━━ Given material

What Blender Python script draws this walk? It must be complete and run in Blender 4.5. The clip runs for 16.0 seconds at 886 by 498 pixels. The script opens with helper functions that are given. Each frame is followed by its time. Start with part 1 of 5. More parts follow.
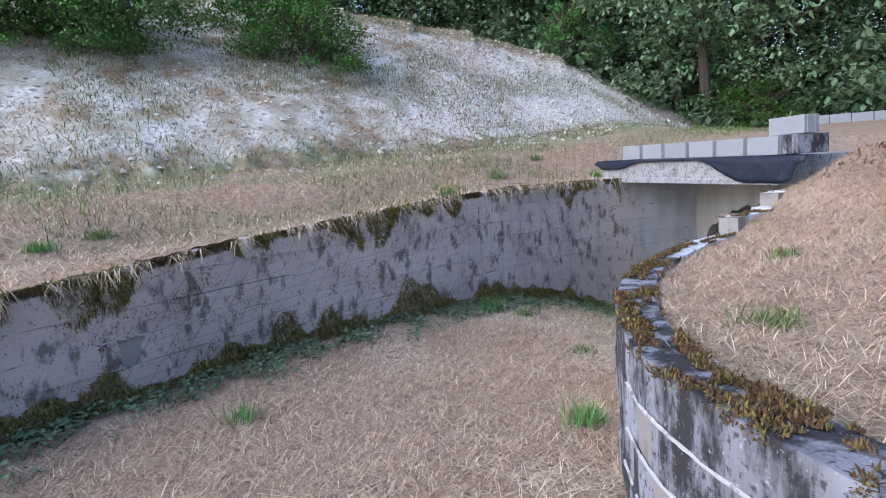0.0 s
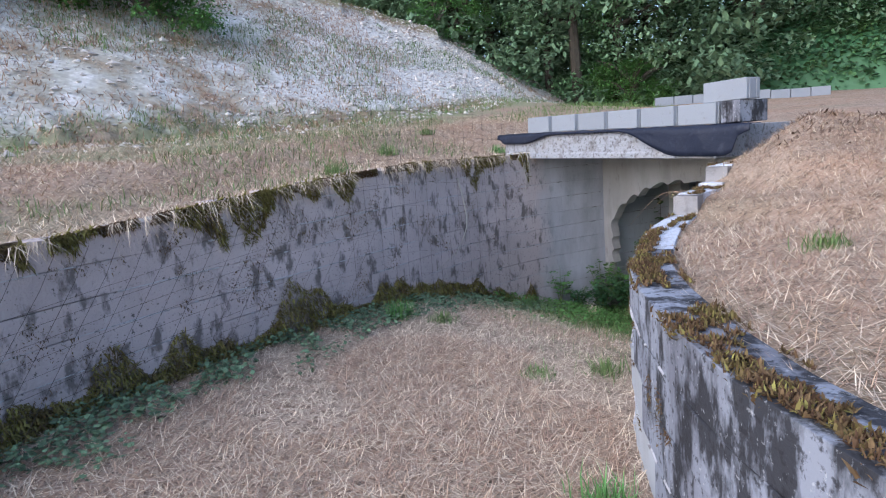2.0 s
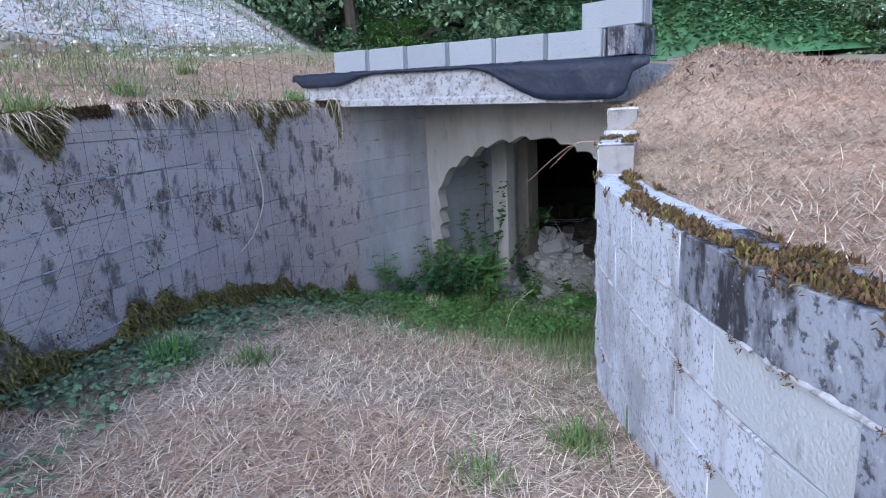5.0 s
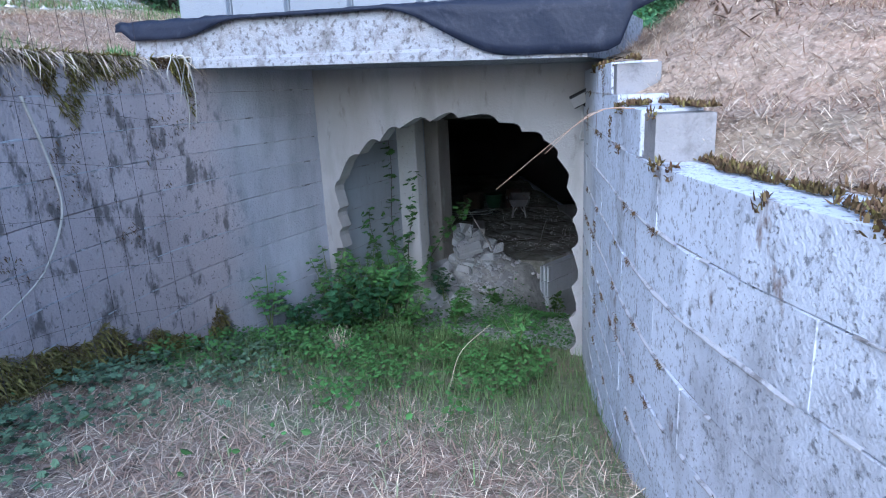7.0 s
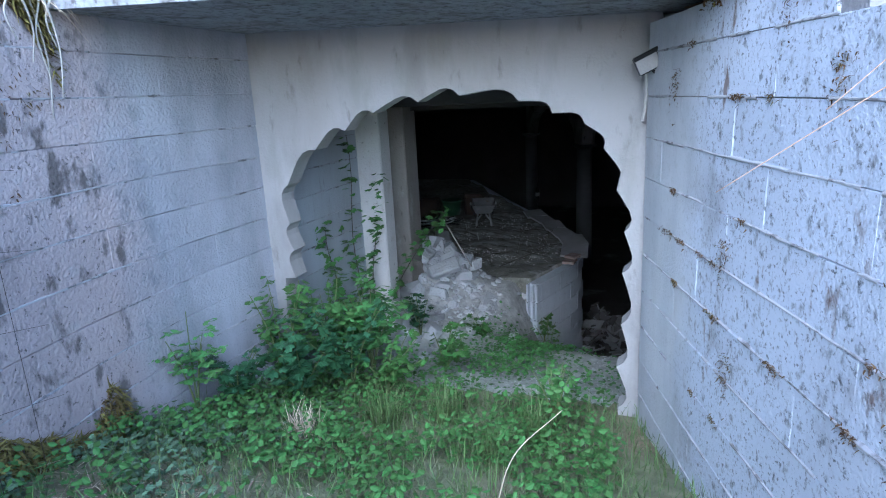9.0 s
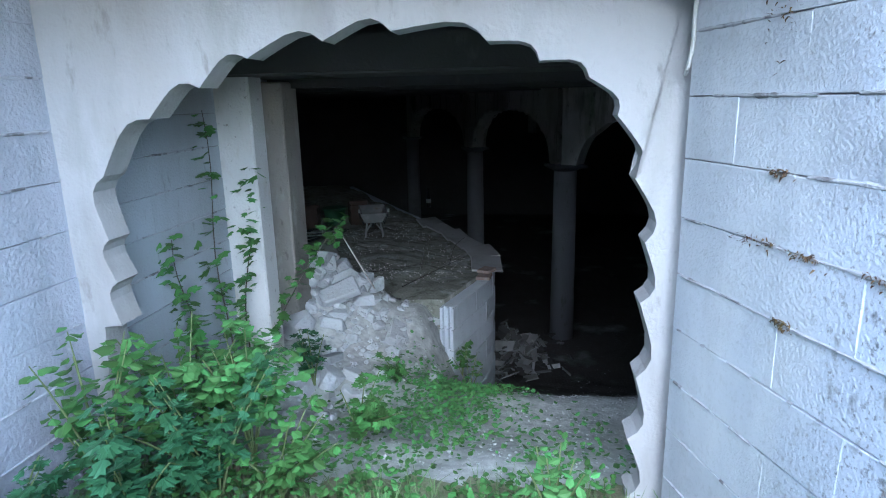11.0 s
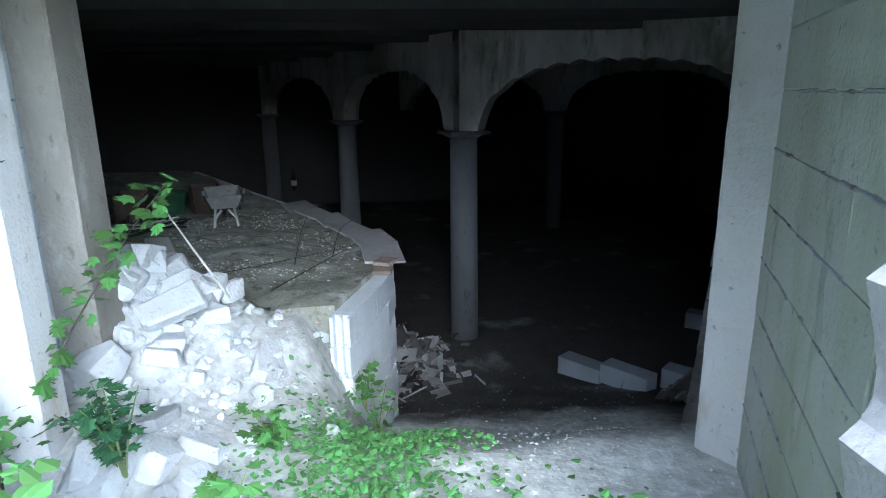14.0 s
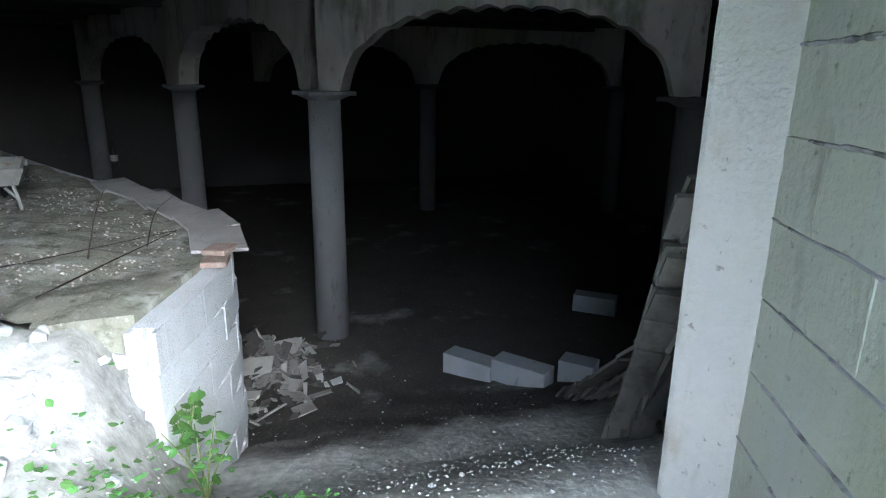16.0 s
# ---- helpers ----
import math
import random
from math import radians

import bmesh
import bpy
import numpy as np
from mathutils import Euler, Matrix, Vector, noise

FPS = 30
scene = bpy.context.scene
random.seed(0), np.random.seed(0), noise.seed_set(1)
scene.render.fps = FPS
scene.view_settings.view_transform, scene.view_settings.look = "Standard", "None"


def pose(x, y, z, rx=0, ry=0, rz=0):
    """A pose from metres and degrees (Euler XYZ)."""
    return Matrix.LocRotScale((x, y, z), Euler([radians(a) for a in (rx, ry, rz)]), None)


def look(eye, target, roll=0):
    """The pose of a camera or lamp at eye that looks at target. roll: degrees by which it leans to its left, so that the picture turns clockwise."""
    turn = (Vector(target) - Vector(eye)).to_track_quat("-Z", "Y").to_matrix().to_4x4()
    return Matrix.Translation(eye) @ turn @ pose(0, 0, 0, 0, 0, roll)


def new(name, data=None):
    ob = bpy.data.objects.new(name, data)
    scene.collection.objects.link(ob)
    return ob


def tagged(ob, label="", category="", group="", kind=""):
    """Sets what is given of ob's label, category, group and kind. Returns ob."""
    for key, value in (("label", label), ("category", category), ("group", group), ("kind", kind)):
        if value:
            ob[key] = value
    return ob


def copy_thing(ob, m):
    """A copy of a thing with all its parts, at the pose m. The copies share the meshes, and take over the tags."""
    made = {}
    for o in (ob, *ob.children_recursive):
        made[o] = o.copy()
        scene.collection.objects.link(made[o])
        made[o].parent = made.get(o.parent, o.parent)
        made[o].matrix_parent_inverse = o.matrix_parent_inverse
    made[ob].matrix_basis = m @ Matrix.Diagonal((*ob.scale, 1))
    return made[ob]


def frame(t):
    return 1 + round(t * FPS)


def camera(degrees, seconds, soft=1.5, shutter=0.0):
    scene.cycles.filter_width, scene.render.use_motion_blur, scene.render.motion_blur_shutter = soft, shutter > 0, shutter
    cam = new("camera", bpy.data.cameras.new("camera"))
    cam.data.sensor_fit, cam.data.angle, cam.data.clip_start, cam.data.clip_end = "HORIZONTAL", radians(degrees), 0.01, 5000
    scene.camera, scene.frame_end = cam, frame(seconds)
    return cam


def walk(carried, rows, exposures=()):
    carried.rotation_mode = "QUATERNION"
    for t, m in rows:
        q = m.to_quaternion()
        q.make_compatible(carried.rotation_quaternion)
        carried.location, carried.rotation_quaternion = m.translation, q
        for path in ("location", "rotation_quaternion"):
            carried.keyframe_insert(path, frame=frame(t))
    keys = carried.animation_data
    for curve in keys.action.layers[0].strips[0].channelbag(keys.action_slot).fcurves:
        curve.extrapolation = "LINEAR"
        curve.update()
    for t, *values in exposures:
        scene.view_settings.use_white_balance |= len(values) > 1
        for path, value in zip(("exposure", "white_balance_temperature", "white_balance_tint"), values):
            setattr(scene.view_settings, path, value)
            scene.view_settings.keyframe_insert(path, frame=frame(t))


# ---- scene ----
cam = camera(72.3, 16.0, soft=1.1)
METRES, EYE, TILT, LEAN, TURN = 10.4, 1.5, 0.0, 0.0, 0.0
ROWS = [
    (0.0, 0.0, 0.0, 0.0, -0.42, -6.34, 3.81),
    (0.5, -0.0074, 0.0337, -0.0013, -3.69, -9.78, 4.3),
    (1.0, -0.0155, 0.0686, -0.0021, -5.48, -9.68, 3.85),
    (1.5, -0.0218, 0.1018, -0.0032, -9.08, -9.16, 4.23),
    (2.0, -0.0225, 0.1376, -0.0059, -13.29, -8.82, 4.06),
    (2.5, -0.0272, 0.1709, -0.0092, -17.5, -9.25, 3.55),
    (3.0, -0.0249, 0.2028, -0.0104, -23.89, -8.88, 3.4),
    (3.5, -0.0229, 0.2359, -0.0162, -26.69, -9.05, 1.62),
    (4.0, -0.0187, 0.2673, -0.02, -30.68, -10.44, 2.04),
    (6.5, 0.0522, 0.4315, -0.0371, -42.58, -14.53, 2.64),
    (7.0, 0.0729, 0.4652, -0.0396, -46.81, -14.56, 2.73),
    (7.5, 0.0879, 0.4977, -0.0428, -47.09, -15.0, 2.8),
    (8.0, 0.1058, 0.526, -0.047, -48.55, -15.06, 3.24),
    (8.5, 0.1242, 0.5556, -0.0514, -49.55, -15.68, 2.73),
    (9.0, 0.1422, 0.5823, -0.0579, -53.63, -14.33, 2.8),
    (9.5, 0.164, 0.6077, -0.0641, -57.76, -15.13, 2.33),
    (10.0, 0.1818, 0.633, -0.0693, -60.49, -15.4, 1.78),
    (12.5, 0.2962, 0.709, -0.1049, -72.45, -12.84, 0.96),
    (13.0, 0.3127, 0.7215, -0.1115, -73.7, -14.08, 0.57),
    (13.5, 0.3334, 0.7322, -0.1166, -76.38, -14.57, 0.38),
    (14.0, 0.3512, 0.744, -0.1239, -79.19, -14.6, 0.76),
    (14.5, 0.3735, 0.7498, -0.1314, -84.42, -15.43, -0.28),
    (15.0, 0.3967, 0.7545, -0.137, -86.87, -13.19, -0.66),
    (15.5, 0.4174, 0.7561, -0.1431, -89.83, -13.64, 0.09),
    (16.0, 0.4407, 0.7527, -0.1518, -91.28, -15.83, -0.66),
]
EXPOSURES = [(0.0, 0.98, 6200, 14), (4.0, 0.95, 5800, 13), (7.0, 1.2, 5150, 10), (10.0, 2.0, 4950, 5), (12.5, 2.8, 5000, 2), (14.0, 3.6, 5150, 2), (16.0, 4.3, 5600, 4)]
walk(cam, [(t, pose(0, 0, EYE, TILT, LEAN, TURN) @ pose(METRES * x, METRES * y, METRES * z, 90 + pitch, roll, yaw)) for t, x, y, z, yaw, pitch, roll in ROWS], EXPOSURES)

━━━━

-- Problem --
What is needed is an exact reproduction of the data, pictures excluded.

-- Task response --
What Blender Python script draws this walk? It must be complete and run in Blender 4.5. The clip runs for 16.0 seconds at 886 by 498 pixels. The script opens with helper functions that are given. Each frame is followed by its time. Start with part 1 of 5. More parts follow.
0.0 s
2.0 s
5.0 s
7.0 s
9.0 s
11.0 s
14.0 s
16.0 s
# ---- helpers ----
import math
import random
from math import radians

import bmesh
import bpy
import numpy as np
from mathutils import Euler, Matrix, Vector, noise

FPS = 30
scene = bpy.context.scene
random.seed(0), np.random.seed(0), noise.seed_set(1)
scene.render.fps = FPS
scene.view_settings.view_transform, scene.view_settings.look = "Standard", "None"


def pose(x, y, z, rx=0, ry=0, rz=0):
    """A pose from metres and degrees (Euler XYZ)."""
    return Matrix.LocRotScale((x, y, z), Euler([radians(a) for a in (rx, ry, rz)]), None)


def look(eye, target, roll=0):
    """The pose of a camera or lamp at eye that looks at target. roll: degrees by which it leans to its left, so that the picture turns clockwise."""
    turn = (Vector(target) - Vector(eye)).to_track_quat("-Z", "Y").to_matrix().to_4x4()
    return Matrix.Translation(eye) @ turn @ pose(0, 0, 0, 0, 0, roll)


def new(name, data=None):
    ob = bpy.data.objects.new(name, data)
    scene.collection.objects.link(ob)
    return ob


def tagged(ob, label="", category="", group="", kind=""):
    """Sets what is given of ob's label, category, group and kind. Returns ob."""
    for key, value in (("label", label), ("category", category), ("group", group), ("kind", kind)):
        if value:
            ob[key] = value
    return ob


def copy_thing(ob, m):
    """A copy of a thing with all its parts, at the pose m. The copies share the meshes, and take over the tags."""
    made = {}
    for o in (ob, *ob.children_recursive):
        made[o] = o.copy()
        scene.collection.objects.link(made[o])
        made[o].parent = made.get(o.parent, o.parent)
        made[o].matrix_parent_inverse = o.matrix_parent_inverse
    made[ob].matrix_basis = m @ Matrix.Diagonal((*ob.scale, 1))
    return made[ob]


def frame(t):
    return 1 + round(t * FPS)


def camera(degrees, seconds, soft=1.5, shutter=0.0):
    scene.cycles.filter_width, scene.render.use_motion_blur, scene.render.motion_blur_shutter = soft, shutter > 0, shutter
    cam = new("camera", bpy.data.cameras.new("camera"))
    cam.data.sensor_fit, cam.data.angle, cam.data.clip_start, cam.data.clip_end = "HORIZONTAL", radians(degrees), 0.01, 5000
    scene.camera, scene.frame_end = cam, frame(seconds)
    return cam


def walk(carried, rows, exposures=()):
    carried.rotation_mode = "QUATERNION"
    for t, m in rows:
        q = m.to_quaternion()
        q.make_compatible(carried.rotation_quaternion)
        carried.location, carried.rotation_quaternion = m.translation, q
        for path in ("location", "rotation_quaternion"):
            carried.keyframe_insert(path, frame=frame(t))
    keys = carried.animation_data
    for curve in keys.action.layers[0].strips[0].channelbag(keys.action_slot).fcurves:
        curve.extrapolation = "LINEAR"
        curve.update()
    for t, *values in exposures:
        scene.view_settings.use_white_balance |= len(values) > 1
        for path, value in zip(("exposure", "white_balance_temperature", "white_balance_tint"), values):
            setattr(scene.view_settings, path, value)
            scene.view_settings.keyframe_insert(path, frame=frame(t))


# ---- scene ----
cam = camera(72.3, 16.0, soft=1.1)
METRES, EYE, TILT, LEAN, TURN = 10.4, 1.5, 0.0, 0.0, 0.0
ROWS = [
    (0.0, 0.0, 0.0, 0.0, -0.42, -6.34, 3.81),
    (0.5, -0.0074, 0.0337, -0.0013, -3.69, -9.78, 4.3),
    (1.0, -0.0155, 0.0686, -0.0021, -5.48, -9.68, 3.85),
    (1.5, -0.0218, 0.1018, -0.0032, -9.08, -9.16, 4.23),
    (2.0, -0.0225, 0.1376, -0.0059, -13.29, -8.82, 4.06),
    (2.5, -0.0272, 0.1709, -0.0092, -17.5, -9.25, 3.55),
    (3.0, -0.0249, 0.2028, -0.0104, -23.89, -8.88, 3.4),
    (3.5, -0.0229, 0.2359, -0.0162, -26.69, -9.05, 1.62),
    (4.0, -0.0187, 0.2673, -0.02, -30.68, -10.44, 2.04),
    (6.5, 0.0522, 0.4315, -0.0371, -42.58, -14.53, 2.64),
    (7.0, 0.0729, 0.4652, -0.0396, -46.81, -14.56, 2.73),
    (7.5, 0.0879, 0.4977, -0.0428, -47.09, -15.0, 2.8),
    (8.0, 0.1058, 0.526, -0.047, -48.55, -15.06, 3.24),
    (8.5, 0.1242, 0.5556, -0.0514, -49.55, -15.68, 2.73),
    (9.0, 0.1422, 0.5823, -0.0579, -53.63, -14.33, 2.8),
    (9.5, 0.164, 0.6077, -0.0641, -57.76, -15.13, 2.33),
    (10.0, 0.1818, 0.633, -0.0693, -60.49, -15.4, 1.78),
    (12.5, 0.2962, 0.709, -0.1049, -72.45, -12.84, 0.96),
    (13.0, 0.3127, 0.7215, -0.1115, -73.7, -14.08, 0.57),
    (13.5, 0.3334, 0.7322, -0.1166, -76.38, -14.57, 0.38),
    (14.0, 0.3512, 0.744, -0.1239, -79.19, -14.6, 0.76),
    (14.5, 0.3735, 0.7498, -0.1314, -84.42, -15.43, -0.28),
    (15.0, 0.3967, 0.7545, -0.137, -86.87, -13.19, -0.66),
    (15.5, 0.4174, 0.7561, -0.1431, -89.83, -13.64, 0.09),
    (16.0, 0.4407, 0.7527, -0.1518, -91.28, -15.83, -0.66),
]
EXPOSURES = [(0.0, 0.98, 6200, 14), (4.0, 0.95, 5800, 13), (7.0, 1.2, 5150, 10), (10.0, 2.0, 4950, 5), (12.5, 2.8, 5000, 2), (14.0, 3.6, 5150, 2), (16.0, 4.3, 5600, 4)]
walk(cam, [(t, pose(0, 0, EYE, TILT, LEAN, TURN) @ pose(METRES * x, METRES * y, METRES * z, 90 + pitch, roll, yaw)) for t, x, y, z, yaw, pitch, roll in ROWS], EXPOSURES)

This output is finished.